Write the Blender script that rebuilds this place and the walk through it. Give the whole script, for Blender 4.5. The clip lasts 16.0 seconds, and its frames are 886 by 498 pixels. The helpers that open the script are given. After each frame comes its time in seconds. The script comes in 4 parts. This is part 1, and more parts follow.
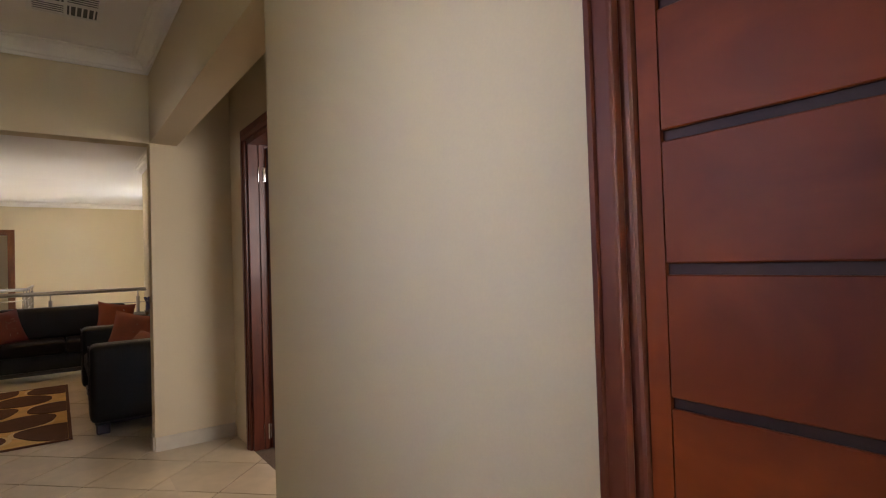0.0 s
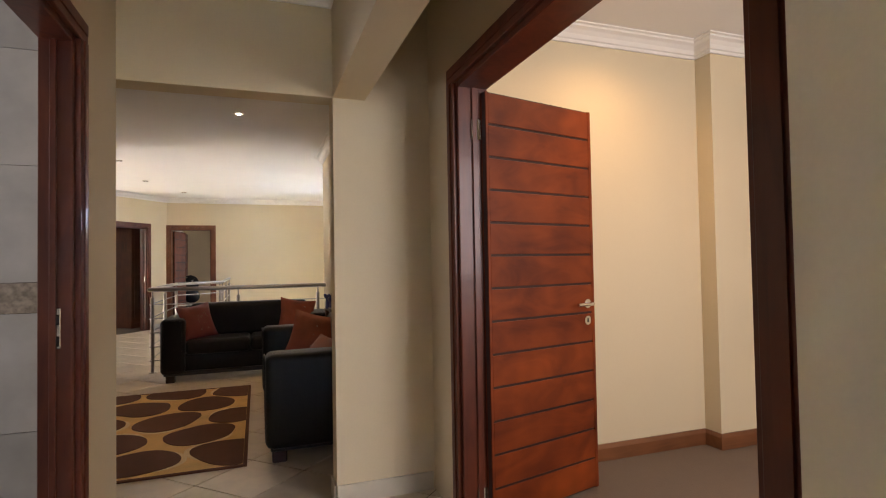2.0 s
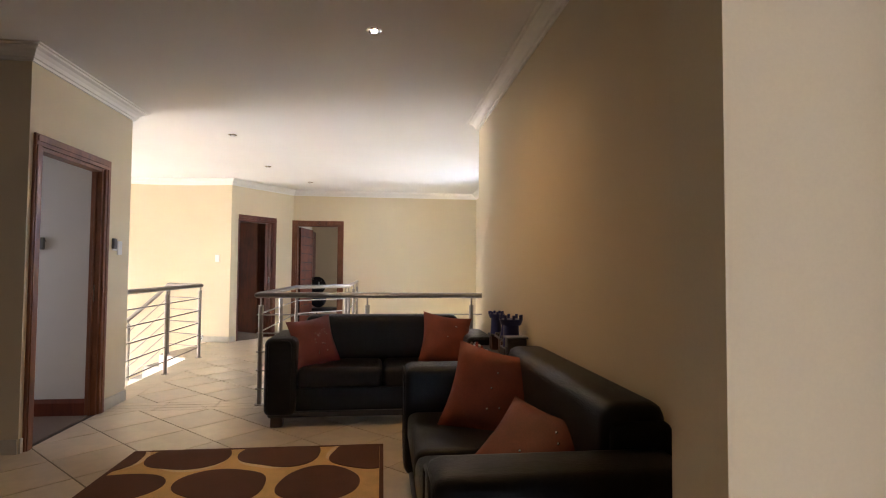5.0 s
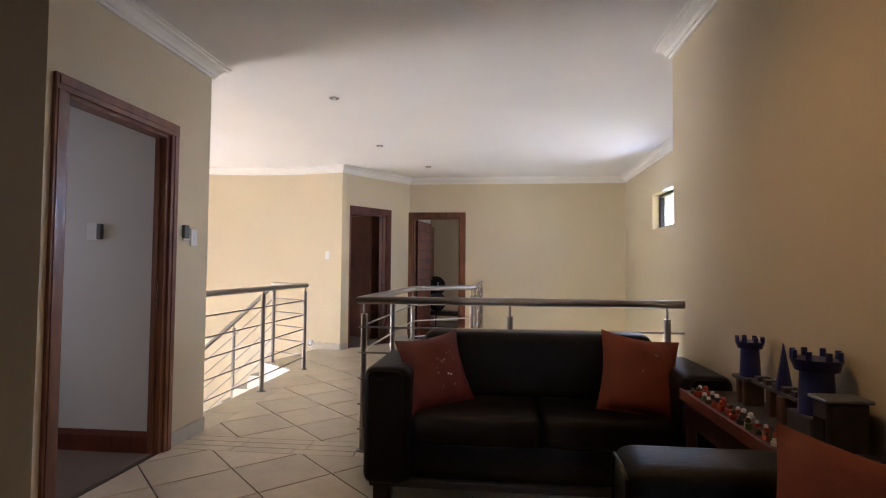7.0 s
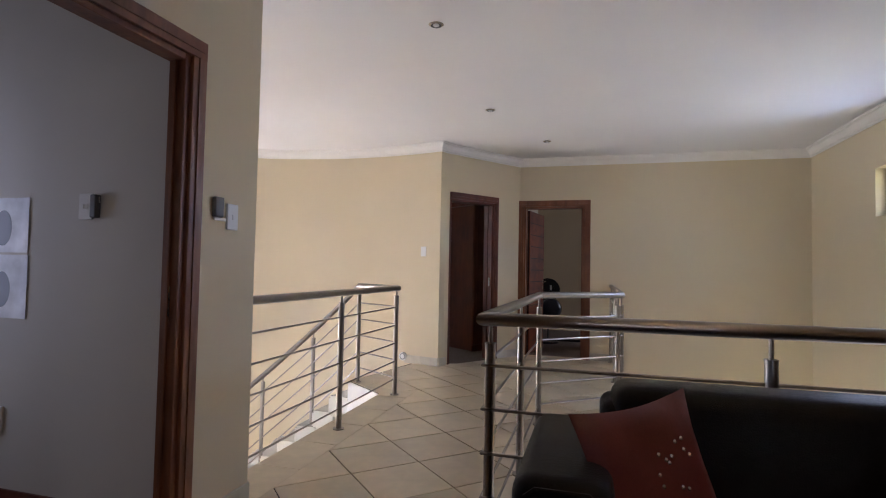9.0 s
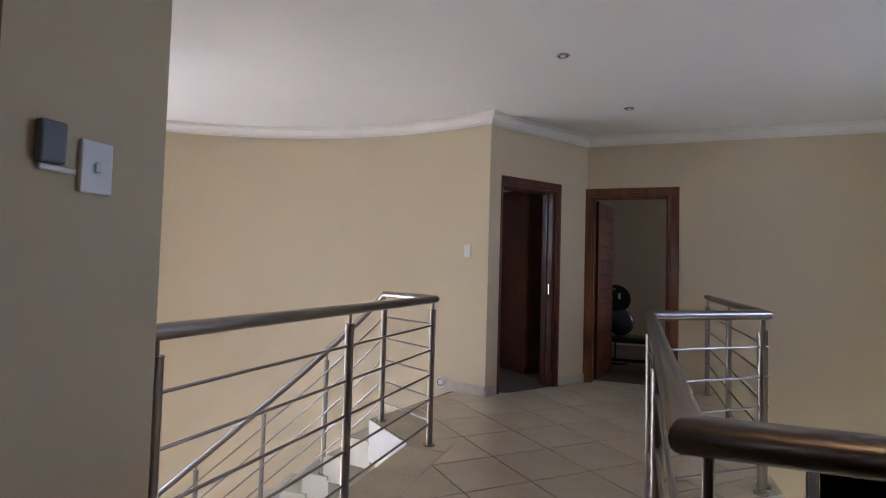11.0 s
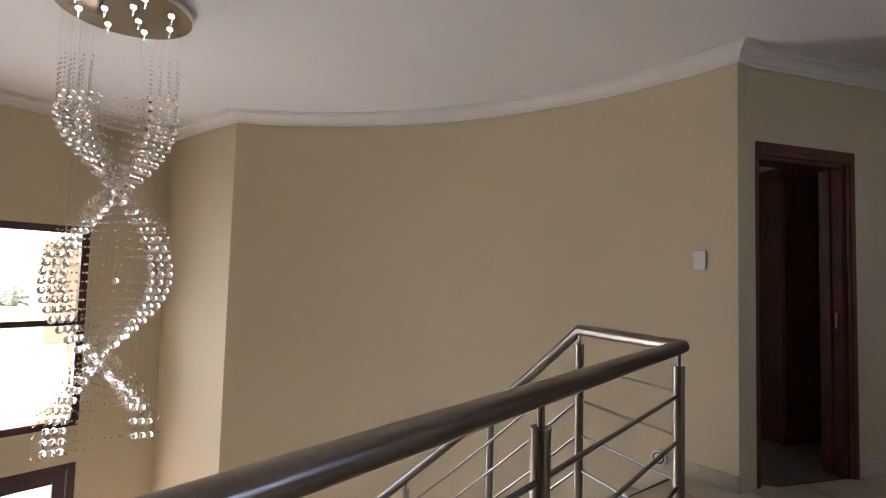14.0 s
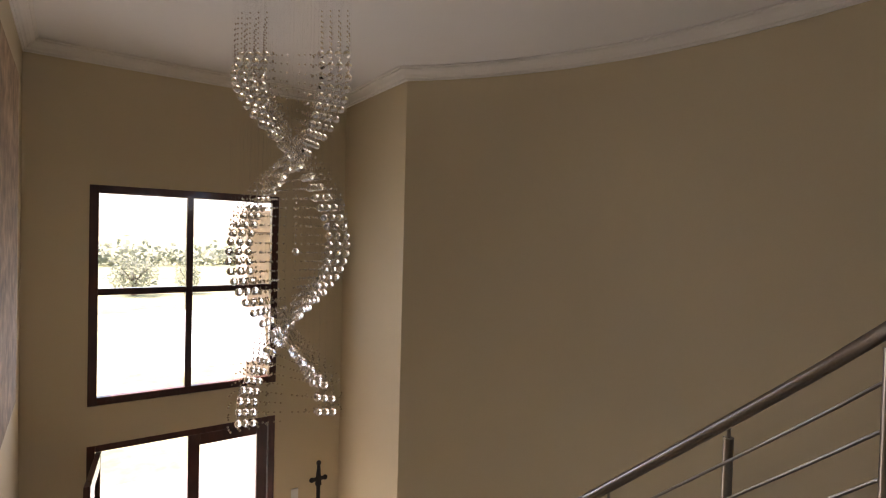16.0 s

> **Set exercise**
Reproduce the data above in full, exactly as it is, with the pictures left out.

> **Response**
Write the Blender script that rebuilds this place and the walk through it. Give the whole script, for Blender 4.5. The clip lasts 16.0 seconds, and its frames are 886 by 498 pixels. The helpers that open the script are given. After each frame comes its time in seconds. The script comes in 4 parts. This is part 1, and more parts follow.
0.0 s
2.0 s
5.0 s
7.0 s
9.0 s
11.0 s
14.0 s
16.0 s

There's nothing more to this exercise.